** Begin Provided data **

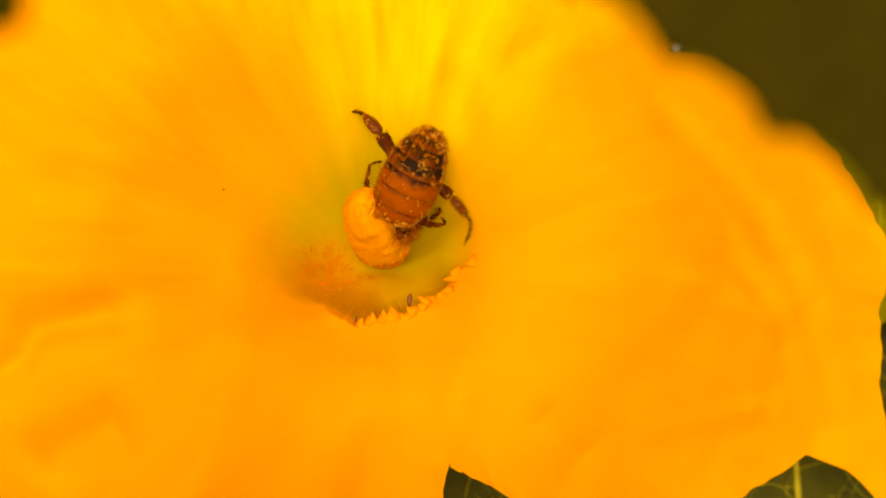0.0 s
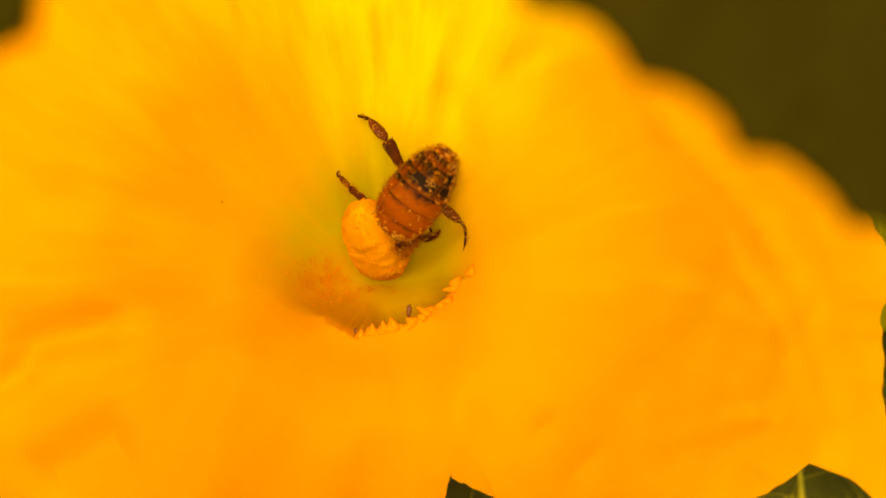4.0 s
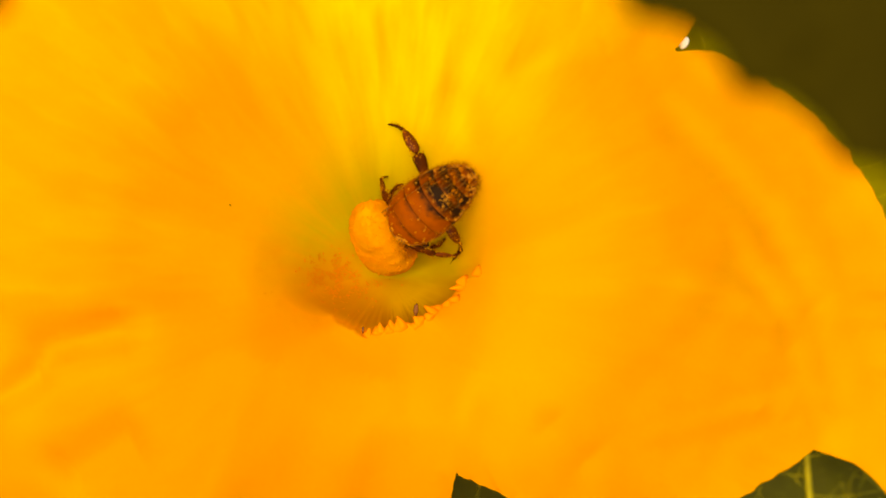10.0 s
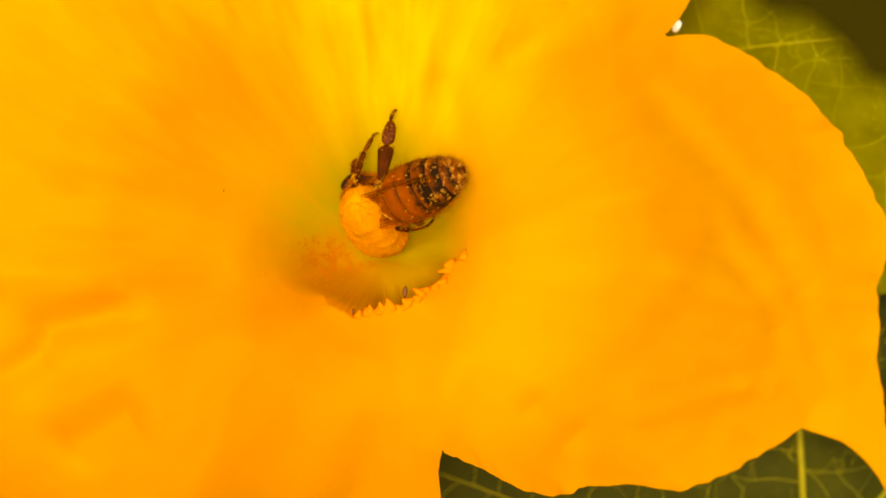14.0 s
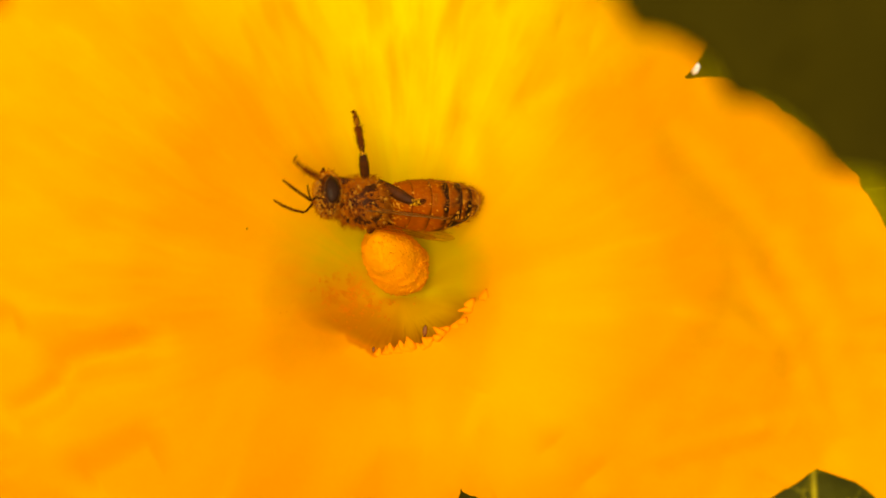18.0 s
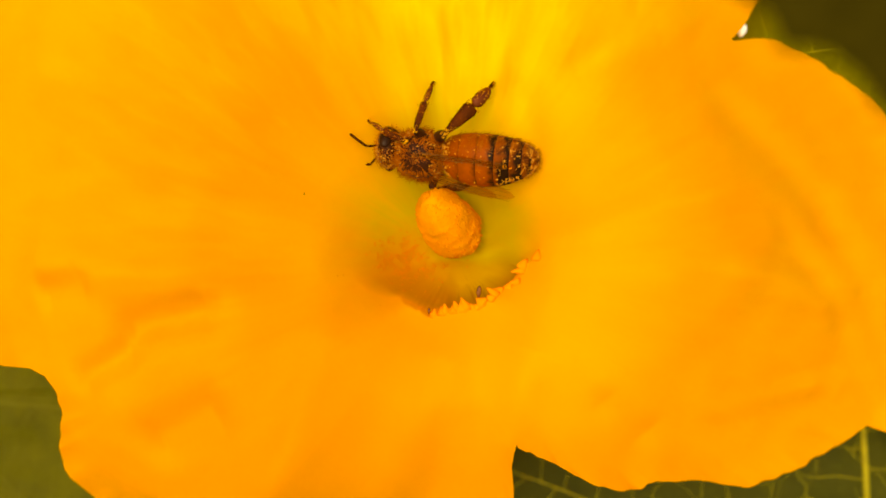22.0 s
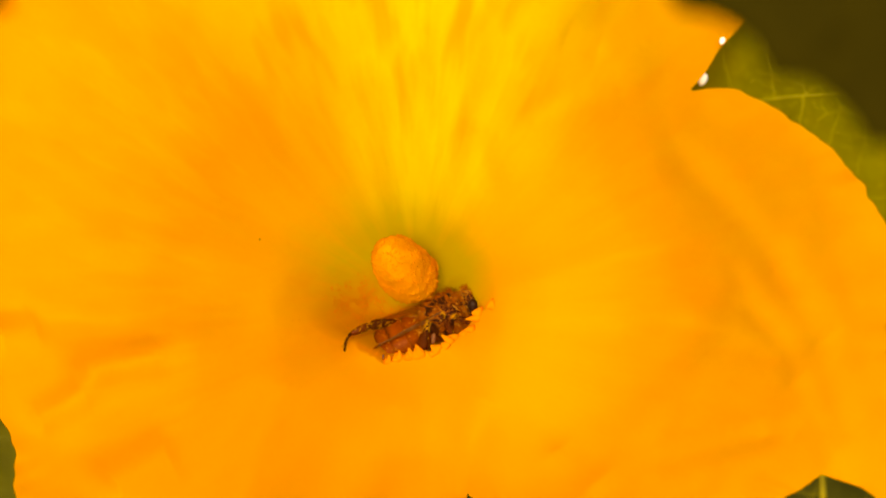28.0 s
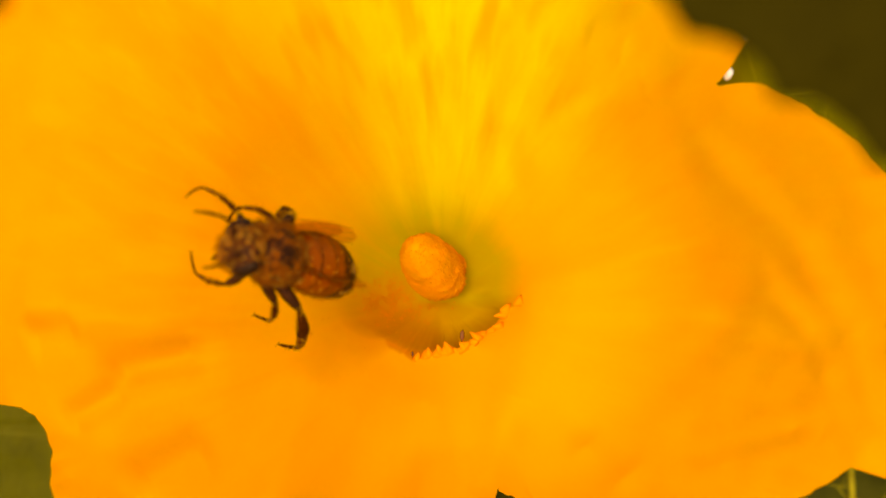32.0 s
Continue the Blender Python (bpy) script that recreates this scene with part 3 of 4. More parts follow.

** End Provided data **

Leave the pictures out, and print every line of the listing exactly as written.

0.0 s
4.0 s
10.0 s
14.0 s
18.0 s
22.0 s
28.0 s
32.0 s
Continue the Blender Python (bpy) script that recreates this scene with part 3 of 4. More parts follow.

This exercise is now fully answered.